A federal judge ruled that the Internal Revenue Service overstepped its authority by retroactively banning a tax shelter known as “Son of Boss” that cost the government at least $6 billion in lost revenue in the late 1990s.
Judge T. John Ward of the U.S. District Court for the Eastern District of Texas said the regulations, issued by the IRS in August 2000, didn’t apply to taxpayers who used the tax shelters before the rules were issued.
t’s the first significant legal defeat for the IRS in its six-year campaign against the tax shelters, a version of which prompted a federal probe of KPMG. The No. 4 U.S. accounting firm agreed in August 2005 to pay $456 million to avoid criminal prosecution relating to the sale of such tax products.
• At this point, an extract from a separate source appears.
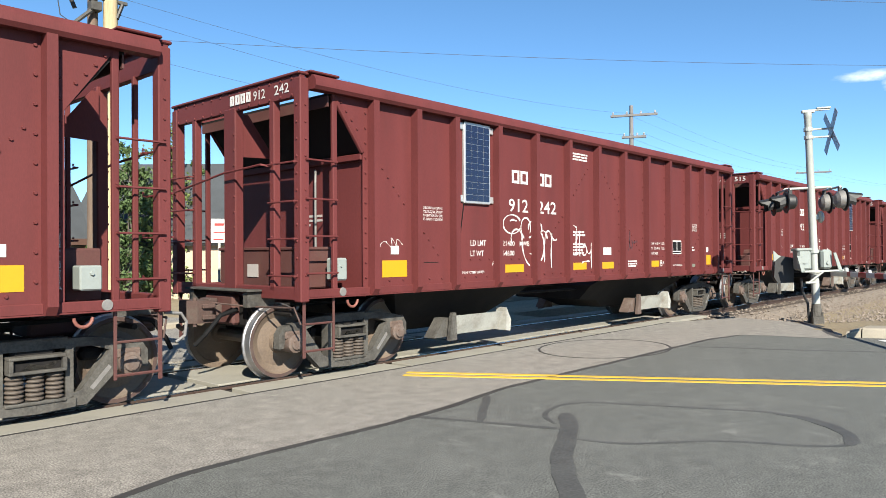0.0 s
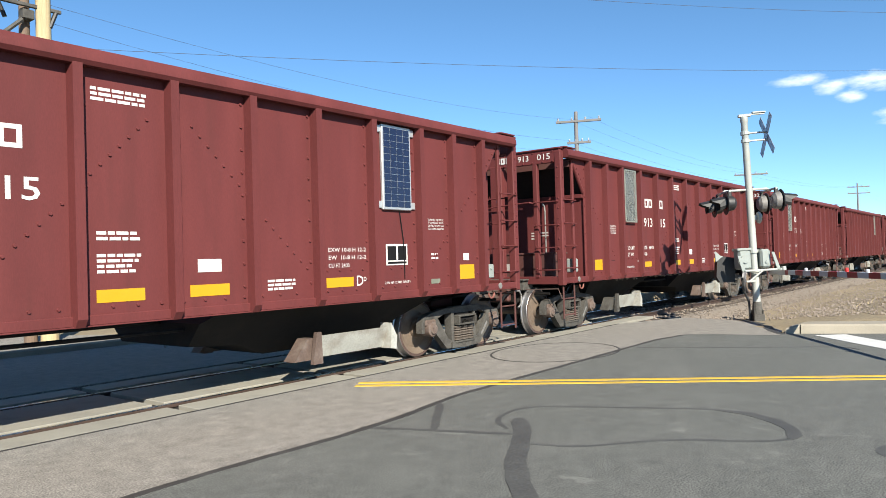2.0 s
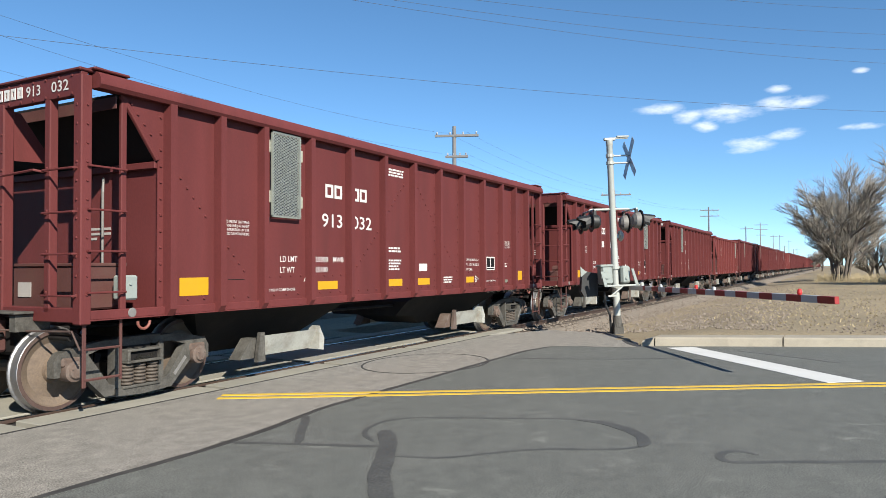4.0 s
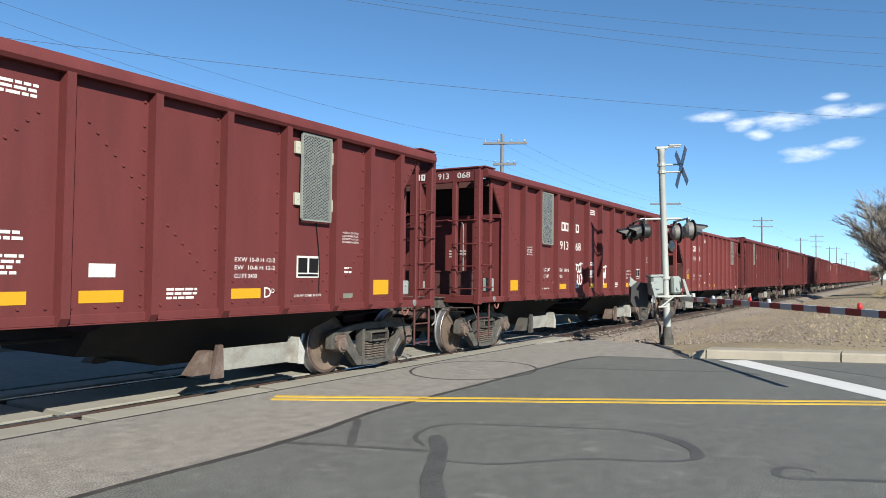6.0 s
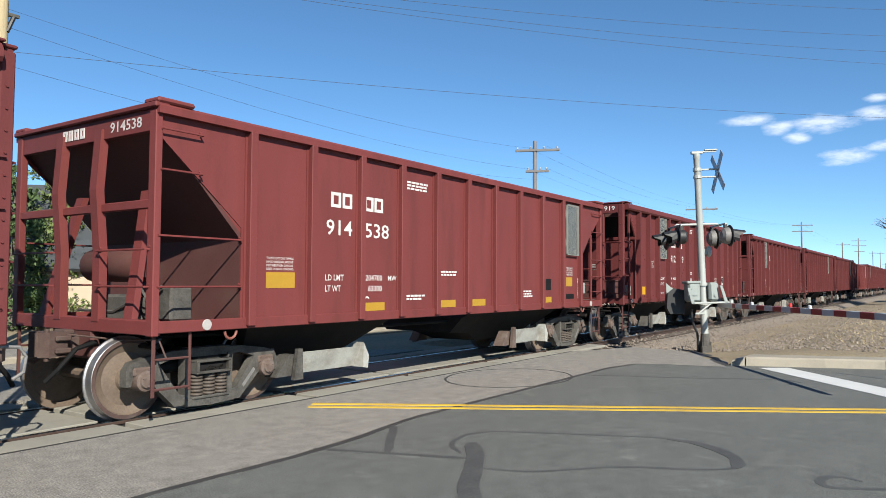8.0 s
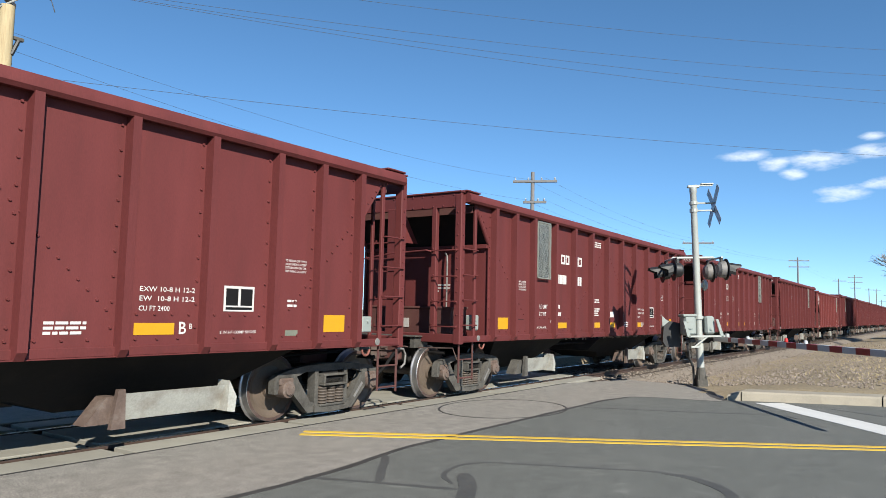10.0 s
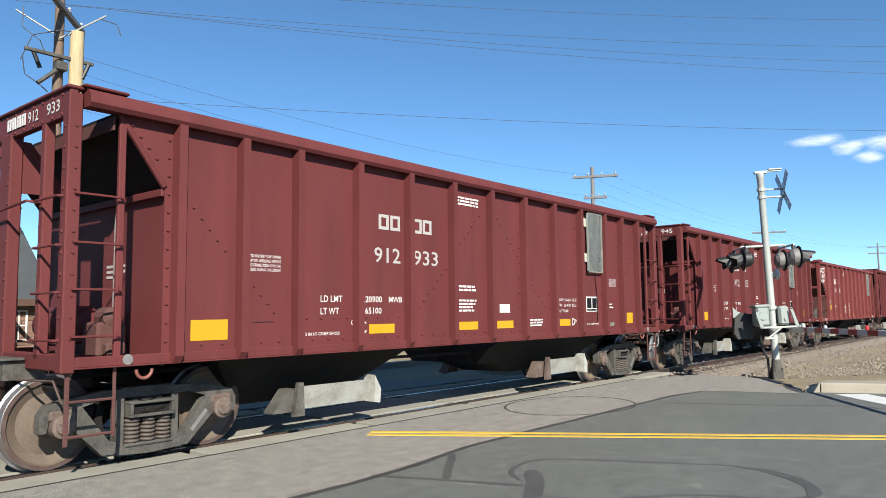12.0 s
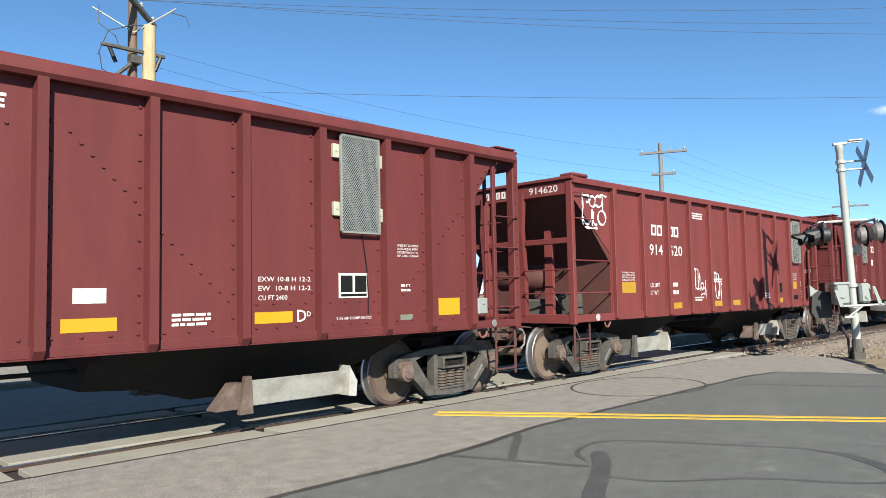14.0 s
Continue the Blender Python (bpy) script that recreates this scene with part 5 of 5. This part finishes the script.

The ruling may hurt the government’s case against 16 former KPMG executives, including former Deputy Chairman Jeffrey Stein, who are charged with knowingly selling illegal tax shelters including one similar to the shelter ruled on by Ward on Thursday.
“Tax-evasion charges cannot stand in the Stein case if the underlying shelter survives on its merits,” said Lee Sheppard, a contributing editor at Tax Notes, an industry magazine.
“Son of Boss” refers to tax shelters similar in design to those known as Boss, or Bond and Option Sales Strategy, which the IRS banned in December 1999. According to the IRS, such strategies generated artificial tax losses designed to offset income from other transactions.